Meldpunt Zorg en Overlast
Elke gemeente heeft een Meldpunt Zorg en Overlast, dat is ondergebracht bij de GGD. Het Meldpunt is vooral bedoeld voor zorgmijders met complexe problemen. Bij een melding onderzoekt men wat er speelt. Medewerkers van het team zijn vaardig in het motiveren van mensen om toch hulp te aanvaarden. Het regelt de toeleiding naar zorg, adviseert zorgpartijen en voert de regie.
Elke gemeente heeft een zorgnetwerk, dat minstens één keer
per vier of zes weken bijeenkomt onder voorzitterschap van de GGD, in de stad
Leiden zelfs wekelijks. Daaraan nemen in ieder geval medewerkers deel van de
verslavingszorg, de GGZ, het maatschappelijk werk en de maatschappelijke
opvang, soms uitgebreid met de wijkagent, de woningbouwcorporatie, de stichting
MEE en de schuldhulpverlening.
Bij dreigende huisuitzettingen wordt altijd een melding
gedaan, als het een gezin betreft. Daarvoor is een convenant gesloten tussen de
schuldhulpverlening, het maatschappelijk werk, de woningbouwcorporaties en de
GGD. Daardoor kan snel een regeling getroffen worden om de lopende huur te
betalen. Dat geeft ruimte voor een regeling van de verdere schulden en de
aanpak van andere problemen. Als de huisuitzetting een individu of een stel
zonder kinderen betreft, is melding vooraf alleen verplicht, als het om een
kwetsbaar persoon gaat. Of dat het geval is, moet door de woningbouwcorporatie zelf
beoordeeld worden. De nutsbedrijven doen nog niet aan dit convenant mee.
In het convenant komen de kerken en diaconieën niet voor. Wel
hebben leden van het zorgnetwerk soms persoonlijke contacten met PCI-en of
diaconieën. In een enkel geval benaderen ze de kerken om een financiële
bijdrage ter voorkoming van een ontruiming, als men denkt dat dat een
meerwaarde heeft.
Het zorgnetwerk organiseert soms ook een rondetafelgesprek,
waarbij zorgpartijen aanschuiven die belang hebben bij deze casus. Het doel van
dit gesprek is om samen een plan met harde afspraken te maken, het liefst met
de cliënt erbij. Per cliënt wordt een regiehouder aangewezen. Het zorgnetwerk
kan wel drang uitoefenen, maar geen dwang.

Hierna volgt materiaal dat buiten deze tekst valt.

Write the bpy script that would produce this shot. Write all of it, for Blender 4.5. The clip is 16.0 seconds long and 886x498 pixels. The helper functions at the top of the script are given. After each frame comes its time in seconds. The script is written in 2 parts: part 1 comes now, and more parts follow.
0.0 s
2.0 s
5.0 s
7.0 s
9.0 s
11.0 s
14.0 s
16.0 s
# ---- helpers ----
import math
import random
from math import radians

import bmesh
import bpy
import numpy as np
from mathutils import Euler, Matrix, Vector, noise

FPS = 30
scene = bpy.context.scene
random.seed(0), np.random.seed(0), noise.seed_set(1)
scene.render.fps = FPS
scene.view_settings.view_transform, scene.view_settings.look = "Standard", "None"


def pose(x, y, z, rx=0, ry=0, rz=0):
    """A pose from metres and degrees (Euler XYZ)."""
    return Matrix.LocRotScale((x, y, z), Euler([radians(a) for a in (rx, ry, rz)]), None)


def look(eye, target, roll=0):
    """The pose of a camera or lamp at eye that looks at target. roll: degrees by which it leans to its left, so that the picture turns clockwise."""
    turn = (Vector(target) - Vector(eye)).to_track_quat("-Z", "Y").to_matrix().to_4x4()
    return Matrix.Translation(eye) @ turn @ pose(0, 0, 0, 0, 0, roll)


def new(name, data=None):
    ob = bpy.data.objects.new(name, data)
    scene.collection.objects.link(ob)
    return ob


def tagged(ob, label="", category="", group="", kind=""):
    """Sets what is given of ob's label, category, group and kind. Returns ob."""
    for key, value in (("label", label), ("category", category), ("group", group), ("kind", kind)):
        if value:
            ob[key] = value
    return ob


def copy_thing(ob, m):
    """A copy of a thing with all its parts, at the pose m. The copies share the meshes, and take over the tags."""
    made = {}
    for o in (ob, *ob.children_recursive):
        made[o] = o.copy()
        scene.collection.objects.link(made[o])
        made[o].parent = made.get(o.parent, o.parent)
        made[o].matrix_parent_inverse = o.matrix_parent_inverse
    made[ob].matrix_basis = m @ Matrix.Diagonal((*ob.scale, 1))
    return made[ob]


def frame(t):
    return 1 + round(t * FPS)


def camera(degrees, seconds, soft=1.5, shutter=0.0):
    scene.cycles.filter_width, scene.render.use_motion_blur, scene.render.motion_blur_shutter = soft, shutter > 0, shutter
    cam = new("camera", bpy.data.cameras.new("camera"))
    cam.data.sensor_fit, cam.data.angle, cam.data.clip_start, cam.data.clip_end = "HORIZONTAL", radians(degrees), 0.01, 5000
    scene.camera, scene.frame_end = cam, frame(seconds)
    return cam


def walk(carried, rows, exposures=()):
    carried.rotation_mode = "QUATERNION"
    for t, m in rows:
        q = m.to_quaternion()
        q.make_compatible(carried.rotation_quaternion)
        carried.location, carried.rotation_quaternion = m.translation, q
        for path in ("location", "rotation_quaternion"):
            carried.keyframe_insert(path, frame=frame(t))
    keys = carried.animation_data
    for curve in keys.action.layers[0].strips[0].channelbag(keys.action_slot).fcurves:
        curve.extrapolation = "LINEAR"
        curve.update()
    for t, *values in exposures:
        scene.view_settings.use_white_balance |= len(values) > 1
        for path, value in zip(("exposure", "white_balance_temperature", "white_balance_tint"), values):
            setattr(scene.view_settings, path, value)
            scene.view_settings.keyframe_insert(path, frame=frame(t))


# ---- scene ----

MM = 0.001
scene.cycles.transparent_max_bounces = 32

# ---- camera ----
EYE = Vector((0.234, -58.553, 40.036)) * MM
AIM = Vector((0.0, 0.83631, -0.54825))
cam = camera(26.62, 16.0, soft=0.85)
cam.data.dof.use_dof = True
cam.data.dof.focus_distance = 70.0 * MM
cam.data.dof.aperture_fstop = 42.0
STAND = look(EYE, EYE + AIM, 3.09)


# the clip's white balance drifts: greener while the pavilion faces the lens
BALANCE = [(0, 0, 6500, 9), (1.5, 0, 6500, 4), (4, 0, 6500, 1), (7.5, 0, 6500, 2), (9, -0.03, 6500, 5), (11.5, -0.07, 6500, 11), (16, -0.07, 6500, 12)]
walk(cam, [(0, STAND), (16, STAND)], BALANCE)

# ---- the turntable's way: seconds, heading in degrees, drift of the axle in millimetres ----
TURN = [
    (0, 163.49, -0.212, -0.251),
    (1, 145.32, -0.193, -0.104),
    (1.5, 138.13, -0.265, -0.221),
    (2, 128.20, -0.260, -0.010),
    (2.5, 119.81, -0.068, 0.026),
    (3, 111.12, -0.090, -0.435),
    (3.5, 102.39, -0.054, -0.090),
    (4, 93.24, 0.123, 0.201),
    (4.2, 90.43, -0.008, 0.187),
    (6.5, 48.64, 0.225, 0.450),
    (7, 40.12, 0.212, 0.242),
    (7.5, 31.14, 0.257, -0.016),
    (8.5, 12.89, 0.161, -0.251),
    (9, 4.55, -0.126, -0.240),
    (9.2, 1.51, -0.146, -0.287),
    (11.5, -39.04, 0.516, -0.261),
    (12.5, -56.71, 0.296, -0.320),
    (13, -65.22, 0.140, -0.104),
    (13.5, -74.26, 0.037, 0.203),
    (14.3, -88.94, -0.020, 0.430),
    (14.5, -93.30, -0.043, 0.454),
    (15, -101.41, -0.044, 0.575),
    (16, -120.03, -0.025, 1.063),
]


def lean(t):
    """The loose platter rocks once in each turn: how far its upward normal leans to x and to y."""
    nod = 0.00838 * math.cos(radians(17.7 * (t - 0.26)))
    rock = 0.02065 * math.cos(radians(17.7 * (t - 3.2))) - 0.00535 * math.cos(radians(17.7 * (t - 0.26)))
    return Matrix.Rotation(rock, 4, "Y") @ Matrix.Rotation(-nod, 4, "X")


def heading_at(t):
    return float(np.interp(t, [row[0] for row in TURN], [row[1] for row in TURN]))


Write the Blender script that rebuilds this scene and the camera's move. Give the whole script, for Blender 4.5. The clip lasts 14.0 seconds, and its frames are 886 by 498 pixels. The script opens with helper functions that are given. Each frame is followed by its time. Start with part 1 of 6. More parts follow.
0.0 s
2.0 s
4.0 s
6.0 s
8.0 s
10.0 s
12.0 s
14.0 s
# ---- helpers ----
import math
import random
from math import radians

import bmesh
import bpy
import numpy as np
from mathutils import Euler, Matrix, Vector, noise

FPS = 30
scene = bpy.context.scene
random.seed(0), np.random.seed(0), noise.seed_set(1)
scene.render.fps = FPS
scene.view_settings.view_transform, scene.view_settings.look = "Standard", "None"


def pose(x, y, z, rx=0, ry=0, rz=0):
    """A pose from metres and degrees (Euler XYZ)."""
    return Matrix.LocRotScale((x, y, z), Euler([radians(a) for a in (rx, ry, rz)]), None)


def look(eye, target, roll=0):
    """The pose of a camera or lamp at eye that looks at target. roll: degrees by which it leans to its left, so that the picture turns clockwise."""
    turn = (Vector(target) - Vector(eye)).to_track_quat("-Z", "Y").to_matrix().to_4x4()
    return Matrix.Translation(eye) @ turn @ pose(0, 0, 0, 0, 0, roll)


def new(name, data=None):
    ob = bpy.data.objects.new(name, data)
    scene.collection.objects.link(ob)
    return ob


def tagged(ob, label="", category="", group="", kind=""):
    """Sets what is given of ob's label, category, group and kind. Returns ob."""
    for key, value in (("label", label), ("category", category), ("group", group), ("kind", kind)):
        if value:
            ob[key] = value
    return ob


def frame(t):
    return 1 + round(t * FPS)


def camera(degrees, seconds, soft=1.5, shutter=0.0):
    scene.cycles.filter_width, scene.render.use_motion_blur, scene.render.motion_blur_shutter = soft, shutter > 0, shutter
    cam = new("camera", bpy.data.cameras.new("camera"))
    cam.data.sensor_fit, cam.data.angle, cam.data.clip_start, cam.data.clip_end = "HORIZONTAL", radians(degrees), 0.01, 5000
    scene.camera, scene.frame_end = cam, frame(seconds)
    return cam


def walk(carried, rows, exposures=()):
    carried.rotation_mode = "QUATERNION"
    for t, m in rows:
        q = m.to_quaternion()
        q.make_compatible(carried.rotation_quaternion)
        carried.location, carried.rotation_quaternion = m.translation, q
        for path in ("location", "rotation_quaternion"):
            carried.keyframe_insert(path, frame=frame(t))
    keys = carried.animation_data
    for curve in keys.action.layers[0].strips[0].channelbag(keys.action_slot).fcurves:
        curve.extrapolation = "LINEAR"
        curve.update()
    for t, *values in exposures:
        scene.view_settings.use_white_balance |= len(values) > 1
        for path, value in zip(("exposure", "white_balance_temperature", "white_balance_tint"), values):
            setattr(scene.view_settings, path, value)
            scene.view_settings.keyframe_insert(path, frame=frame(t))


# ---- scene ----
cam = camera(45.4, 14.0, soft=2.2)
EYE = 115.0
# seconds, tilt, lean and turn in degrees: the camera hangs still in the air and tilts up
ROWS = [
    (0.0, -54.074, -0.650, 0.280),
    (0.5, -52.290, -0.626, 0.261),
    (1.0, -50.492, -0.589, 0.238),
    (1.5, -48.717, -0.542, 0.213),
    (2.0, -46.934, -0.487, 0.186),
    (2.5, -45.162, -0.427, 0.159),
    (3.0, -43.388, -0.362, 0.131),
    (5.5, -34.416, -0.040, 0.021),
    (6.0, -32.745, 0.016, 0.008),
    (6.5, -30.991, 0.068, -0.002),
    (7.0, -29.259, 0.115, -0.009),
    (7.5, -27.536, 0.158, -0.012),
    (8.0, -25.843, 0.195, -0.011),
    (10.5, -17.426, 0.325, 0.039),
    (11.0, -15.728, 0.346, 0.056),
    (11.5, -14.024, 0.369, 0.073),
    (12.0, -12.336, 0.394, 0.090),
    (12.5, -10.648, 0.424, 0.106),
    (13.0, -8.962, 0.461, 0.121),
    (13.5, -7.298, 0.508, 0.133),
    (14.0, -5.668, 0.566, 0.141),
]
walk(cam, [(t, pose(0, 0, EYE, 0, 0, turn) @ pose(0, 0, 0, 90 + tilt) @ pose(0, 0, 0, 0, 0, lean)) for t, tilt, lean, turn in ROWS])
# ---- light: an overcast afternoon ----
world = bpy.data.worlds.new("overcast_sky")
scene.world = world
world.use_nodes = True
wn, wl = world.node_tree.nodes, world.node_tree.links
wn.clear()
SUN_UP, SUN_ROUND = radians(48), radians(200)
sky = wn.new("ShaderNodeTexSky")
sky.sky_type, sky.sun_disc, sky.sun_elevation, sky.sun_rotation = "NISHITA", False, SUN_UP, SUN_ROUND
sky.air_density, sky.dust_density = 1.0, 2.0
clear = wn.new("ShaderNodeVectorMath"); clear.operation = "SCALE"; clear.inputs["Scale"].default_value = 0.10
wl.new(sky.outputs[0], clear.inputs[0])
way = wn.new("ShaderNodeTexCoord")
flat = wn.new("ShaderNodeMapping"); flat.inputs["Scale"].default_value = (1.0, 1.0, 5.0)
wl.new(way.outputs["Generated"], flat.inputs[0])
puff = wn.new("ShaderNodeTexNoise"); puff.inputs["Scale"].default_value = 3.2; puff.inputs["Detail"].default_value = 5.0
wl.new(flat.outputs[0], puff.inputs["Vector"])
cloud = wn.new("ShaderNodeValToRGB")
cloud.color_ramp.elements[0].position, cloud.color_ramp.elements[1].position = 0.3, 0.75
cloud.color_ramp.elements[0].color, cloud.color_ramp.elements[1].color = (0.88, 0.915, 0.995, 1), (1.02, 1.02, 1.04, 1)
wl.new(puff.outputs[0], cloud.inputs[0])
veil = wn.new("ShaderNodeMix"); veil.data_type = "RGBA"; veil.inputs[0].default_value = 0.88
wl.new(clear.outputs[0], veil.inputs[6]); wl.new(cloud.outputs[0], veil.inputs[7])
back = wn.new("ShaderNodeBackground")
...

Verschil met sociale wijkteams
Opgemerkt wordt, dat het zorgnetwerk iets anders is dan de
sociale wijkteams, die nu overal in opkomst zijn. Het zorgnetwerk is speciaal
bedoeld voor zorgwekkende zorgmijders, de sociale wijkteams hebben een
algemenere insteek Ze willen de sociale omgeving organiseren en zorg, welzijn
en preventie op elkaar afstemmen. Hier komen de drie decentralisaties (Participatiewet, nieuwe Wmo en jeugdzorg) samen.
Het sociale wijkteam richt zich op individuele en collectieve vragen in de wijk
en probeert daarbij zonder indicatie een oplossing te bieden.
Verbeteren
van contacten
In de meeste gemeenten blijken er nauwelijks contacten te
bestaan tussen de zorgnetwerken en de
PCI-en of diaconieën. Toch kunnen die contacten nuttig zijn voor beide
partijen. Zo kan een PCI contact opnemen met het Meldpunt voor advies,
consultatie of een melding, als de PCI
te maken heeft met een cliënt waarvan men vermoedt dat er complexe
problemen spelen achter de hulpvraag.
Op de website www.ggdhm.nl
is een aanmeldformulier voor een melding te vinden: http://www.ggdhm.nl/thema-s/item/meldingsformulier-burgers-leiden-regio-zuid-holland-noord/meldingsformulier-leiden-regio-zuid-holland-noord
Als bij een PCI een hulpvraag is binnengekomen en men vermoedt dat er sprake is
van een complexe problematiek, kan men ook naar het meldpunt bellen en vragen,
of de persoon bekend is.
Anderzijds zou het zorgnetwerk in dringende gevallen een
beroep kunnen doen op de PCI voor financiële hulp voor een cliënt, als er geen
voorliggende voorzieningen zijn. Om die contacten mogelijk te maken, is afgesproken de adressen van PCI-en en de gemeentelijke contactpersonen van de
Meldpunten uit te wisselen. Zo is het mogelijk contact met elkaar te leggen en beide netwerken op elkaar te betrekken, zonder dat de PCI onderdeel wordt van de officiële hulpverlening.